--- BEGIN ---

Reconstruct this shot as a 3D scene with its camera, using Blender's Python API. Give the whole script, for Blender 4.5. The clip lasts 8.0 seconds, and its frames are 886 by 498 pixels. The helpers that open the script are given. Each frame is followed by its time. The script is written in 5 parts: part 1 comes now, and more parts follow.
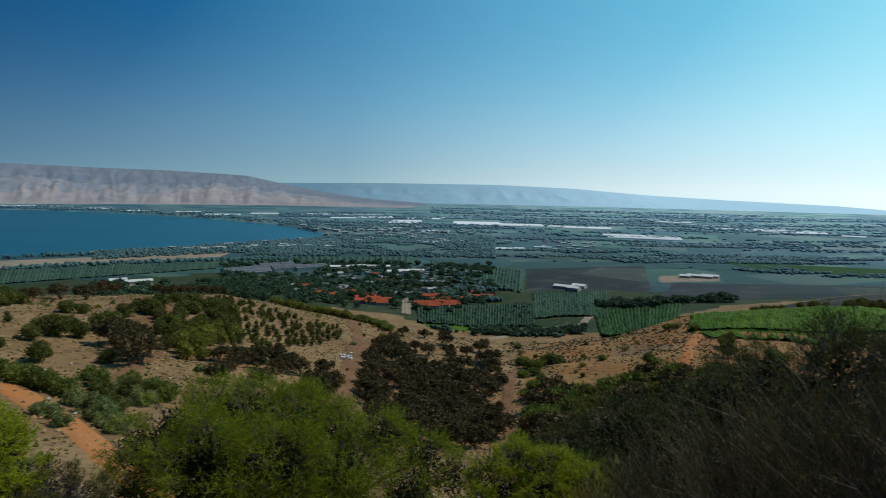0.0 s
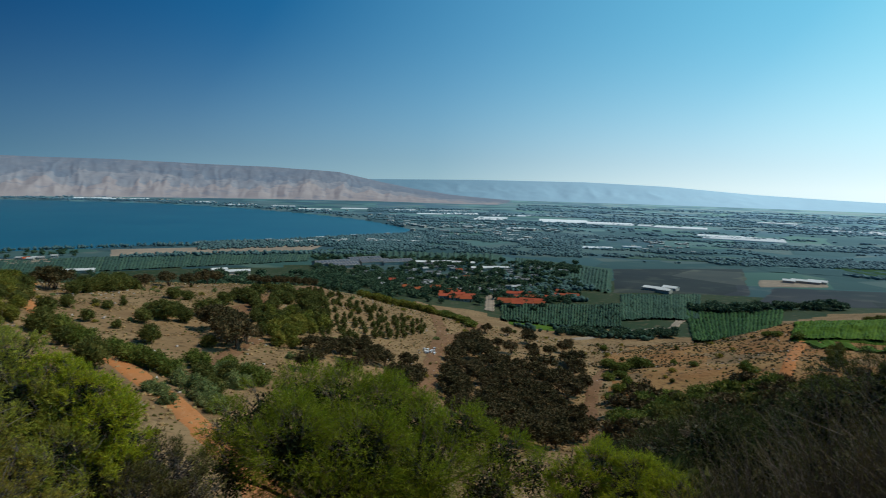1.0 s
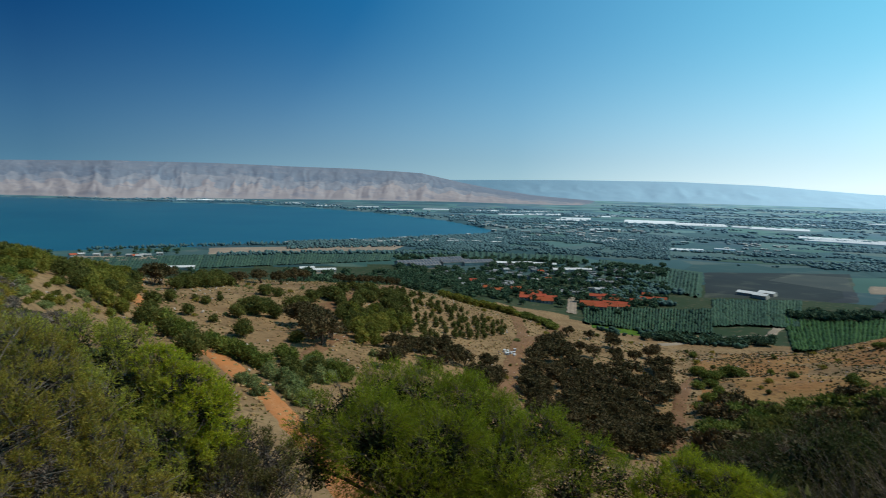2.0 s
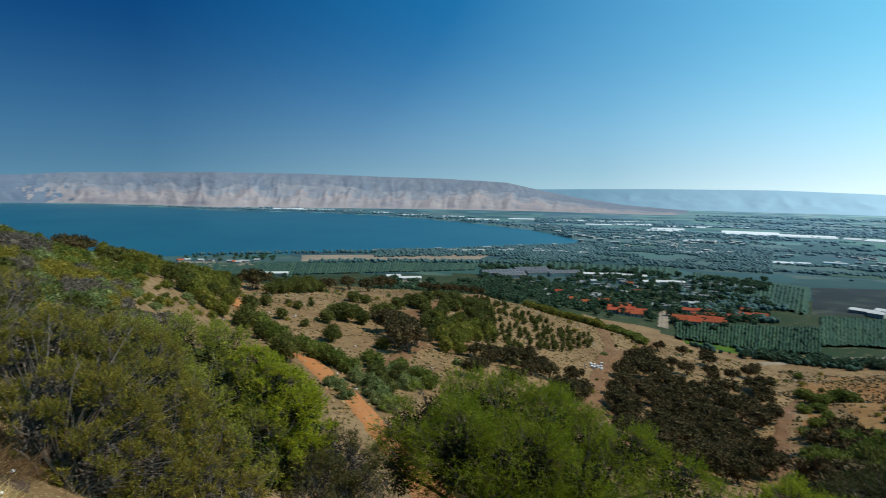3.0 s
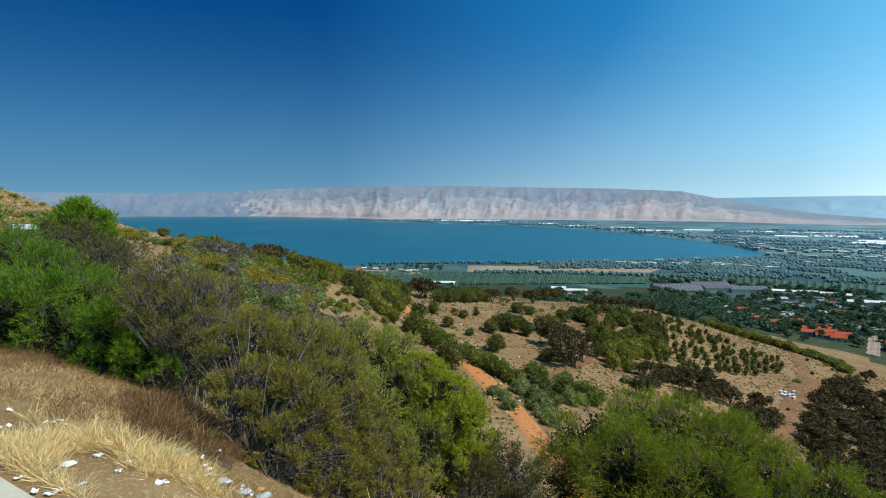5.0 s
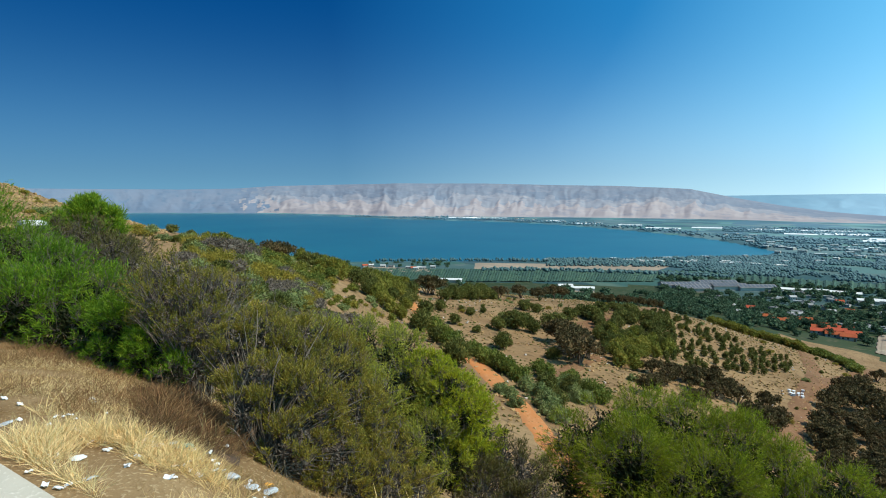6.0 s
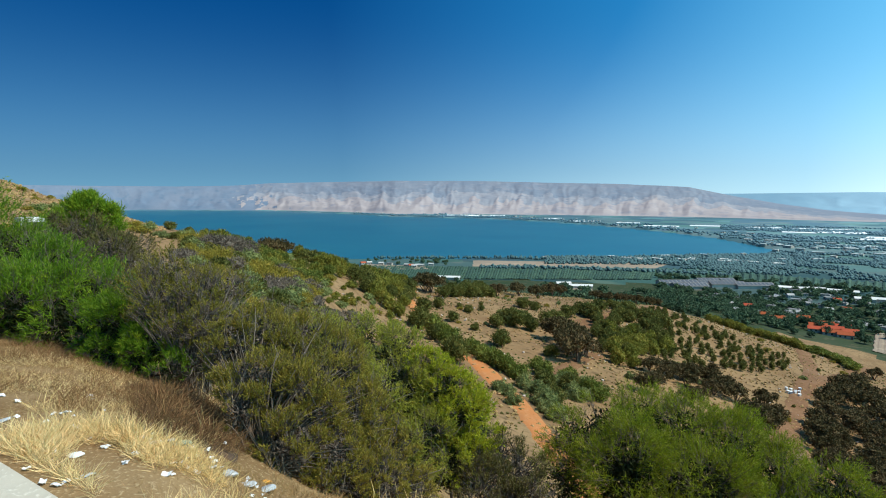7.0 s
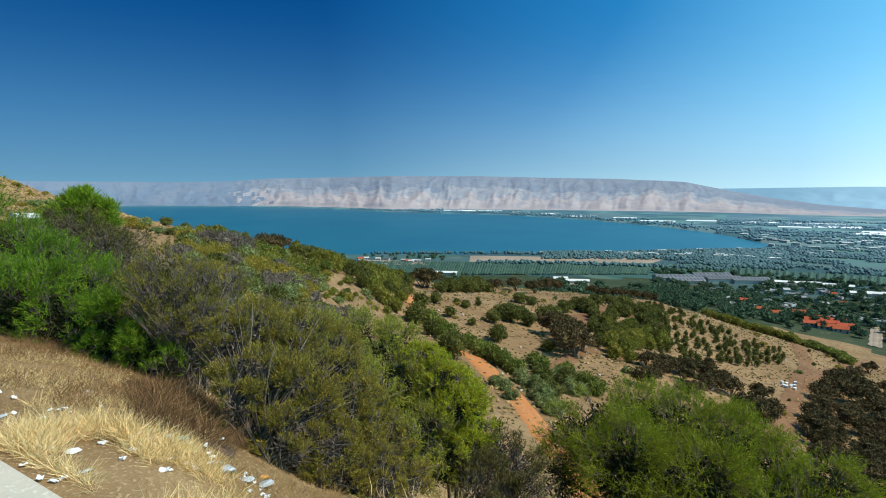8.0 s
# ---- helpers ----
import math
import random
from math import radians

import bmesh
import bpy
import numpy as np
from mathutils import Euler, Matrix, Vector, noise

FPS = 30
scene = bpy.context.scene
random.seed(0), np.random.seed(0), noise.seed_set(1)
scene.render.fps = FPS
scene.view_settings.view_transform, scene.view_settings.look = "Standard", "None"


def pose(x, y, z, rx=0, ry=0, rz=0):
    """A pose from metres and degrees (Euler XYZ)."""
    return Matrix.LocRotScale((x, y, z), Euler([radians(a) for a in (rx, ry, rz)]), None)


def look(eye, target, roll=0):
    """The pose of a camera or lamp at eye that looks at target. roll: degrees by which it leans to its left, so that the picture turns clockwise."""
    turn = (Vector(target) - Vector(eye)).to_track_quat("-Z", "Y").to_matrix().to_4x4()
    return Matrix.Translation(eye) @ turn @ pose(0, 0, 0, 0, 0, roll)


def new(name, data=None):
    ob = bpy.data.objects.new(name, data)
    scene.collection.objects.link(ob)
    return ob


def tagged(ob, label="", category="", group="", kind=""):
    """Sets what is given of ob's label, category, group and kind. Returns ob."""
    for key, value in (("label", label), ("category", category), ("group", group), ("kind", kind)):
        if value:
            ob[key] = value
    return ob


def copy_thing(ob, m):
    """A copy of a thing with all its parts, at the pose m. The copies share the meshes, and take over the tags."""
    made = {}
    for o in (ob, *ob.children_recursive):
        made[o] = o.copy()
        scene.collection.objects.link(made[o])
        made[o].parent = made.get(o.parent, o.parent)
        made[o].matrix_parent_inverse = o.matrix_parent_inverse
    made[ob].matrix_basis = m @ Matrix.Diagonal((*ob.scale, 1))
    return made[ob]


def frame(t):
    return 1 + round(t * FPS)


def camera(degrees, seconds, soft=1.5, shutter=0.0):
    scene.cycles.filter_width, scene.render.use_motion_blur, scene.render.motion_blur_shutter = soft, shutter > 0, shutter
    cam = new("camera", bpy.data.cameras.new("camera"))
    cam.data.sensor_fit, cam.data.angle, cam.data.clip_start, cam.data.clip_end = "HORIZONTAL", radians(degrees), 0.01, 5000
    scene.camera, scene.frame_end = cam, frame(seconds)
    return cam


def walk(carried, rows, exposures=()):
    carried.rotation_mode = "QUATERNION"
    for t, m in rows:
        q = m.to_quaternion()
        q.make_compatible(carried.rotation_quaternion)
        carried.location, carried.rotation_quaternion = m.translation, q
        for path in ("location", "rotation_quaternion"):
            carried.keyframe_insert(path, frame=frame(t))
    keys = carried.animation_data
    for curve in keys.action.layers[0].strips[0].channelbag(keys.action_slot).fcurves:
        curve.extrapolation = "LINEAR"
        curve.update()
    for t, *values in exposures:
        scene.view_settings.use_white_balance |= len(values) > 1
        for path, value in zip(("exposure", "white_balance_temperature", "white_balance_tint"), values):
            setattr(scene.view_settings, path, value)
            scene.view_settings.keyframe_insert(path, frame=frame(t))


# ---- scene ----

--- END ---

• **WHAT YOU ARE ASKED TO DO**
Transcribe the whole listing, character for character, but not its images.

• **TASK RESPONSE**
Reconstruct this shot as a 3D scene with its camera, using Blender's Python API. Give the whole script, for Blender 4.5. The clip lasts 8.0 seconds, and its frames are 886 by 498 pixels. The helpers that open the script are given. Each frame is followed by its time. The script is written in 5 parts: part 1 comes now, and more parts follow.
0.0 s
1.0 s
2.0 s
3.0 s
5.0 s
6.0 s
7.0 s
8.0 s
# ---- helpers ----
import math
import random
from math import radians

import bmesh
import bpy
import numpy as np
from mathutils import Euler, Matrix, Vector, noise

FPS = 30
scene = bpy.context.scene
random.seed(0), np.random.seed(0), noise.seed_set(1)
scene.render.fps = FPS
scene.view_settings.view_transform, scene.view_settings.look = "Standard", "None"


def pose(x, y, z, rx=0, ry=0, rz=0):
    """A pose from metres and degrees (Euler XYZ)."""
    return Matrix.LocRotScale((x, y, z), Euler([radians(a) for a in (rx, ry, rz)]), None)


def look(eye, target, roll=0):
    """The pose of a camera or lamp at eye that looks at target. roll: degrees by which it leans to its left, so that the picture turns clockwise."""
    turn = (Vector(target) - Vector(eye)).to_track_quat("-Z", "Y").to_matrix().to_4x4()
    return Matrix.Translation(eye) @ turn @ pose(0, 0, 0, 0, 0, roll)


def new(name, data=None):
    ob = bpy.data.objects.new(name, data)
    scene.collection.objects.link(ob)
    return ob


def tagged(ob, label="", category="", group="", kind=""):
    """Sets what is given of ob's label, category, group and kind. Returns ob."""
    for key, value in (("label", label), ("category", category), ("group", group), ("kind", kind)):
        if value:
            ob[key] = value
    return ob


def copy_thing(ob, m):
    """A copy of a thing with all its parts, at the pose m. The copies share the meshes, and take over the tags."""
    made = {}
    for o in (ob, *ob.children_recursive):
        made[o] = o.copy()
        scene.collection.objects.link(made[o])
        made[o].parent = made.get(o.parent, o.parent)
        made[o].matrix_parent_inverse = o.matrix_parent_inverse
    made[ob].matrix_basis = m @ Matrix.Diagonal((*ob.scale, 1))
    return made[ob]


def frame(t):
    return 1 + round(t * FPS)


def camera(degrees, seconds, soft=1.5, shutter=0.0):
    scene.cycles.filter_width, scene.render.use_motion_blur, scene.render.motion_blur_shutter = soft, shutter > 0, shutter
    cam = new("camera", bpy.data.cameras.new("camera"))
    cam.data.sensor_fit, cam.data.angle, cam.data.clip_start, cam.data.clip_end = "HORIZONTAL", radians(degrees), 0.01, 5000
    scene.camera, scene.frame_end = cam, frame(seconds)
    return cam


def walk(carried, rows, exposures=()):
    carried.rotation_mode = "QUATERNION"
    for t, m in rows:
        q = m.to_quaternion()
        q.make_compatible(carried.rotation_quaternion)
        carried.location, carried.rotation_quaternion = m.translation, q
        for path in ("location", "rotation_quaternion"):
            carried.keyframe_insert(path, frame=frame(t))
    keys = carried.animation_data
    for curve in keys.action.layers[0].strips[0].channelbag(keys.action_slot).fcurves:
        curve.extrapolation = "LINEAR"
        curve.update()
    for t, *values in exposures:
        scene.view_settings.use_white_balance |= len(values) > 1
        for path, value in zip(("exposure", "white_balance_temperature", "white_balance_tint"), values):
            setattr(scene.view_settings, path, value)
            scene.view_settings.keyframe_insert(path, frame=frame(t))


# ---- scene ----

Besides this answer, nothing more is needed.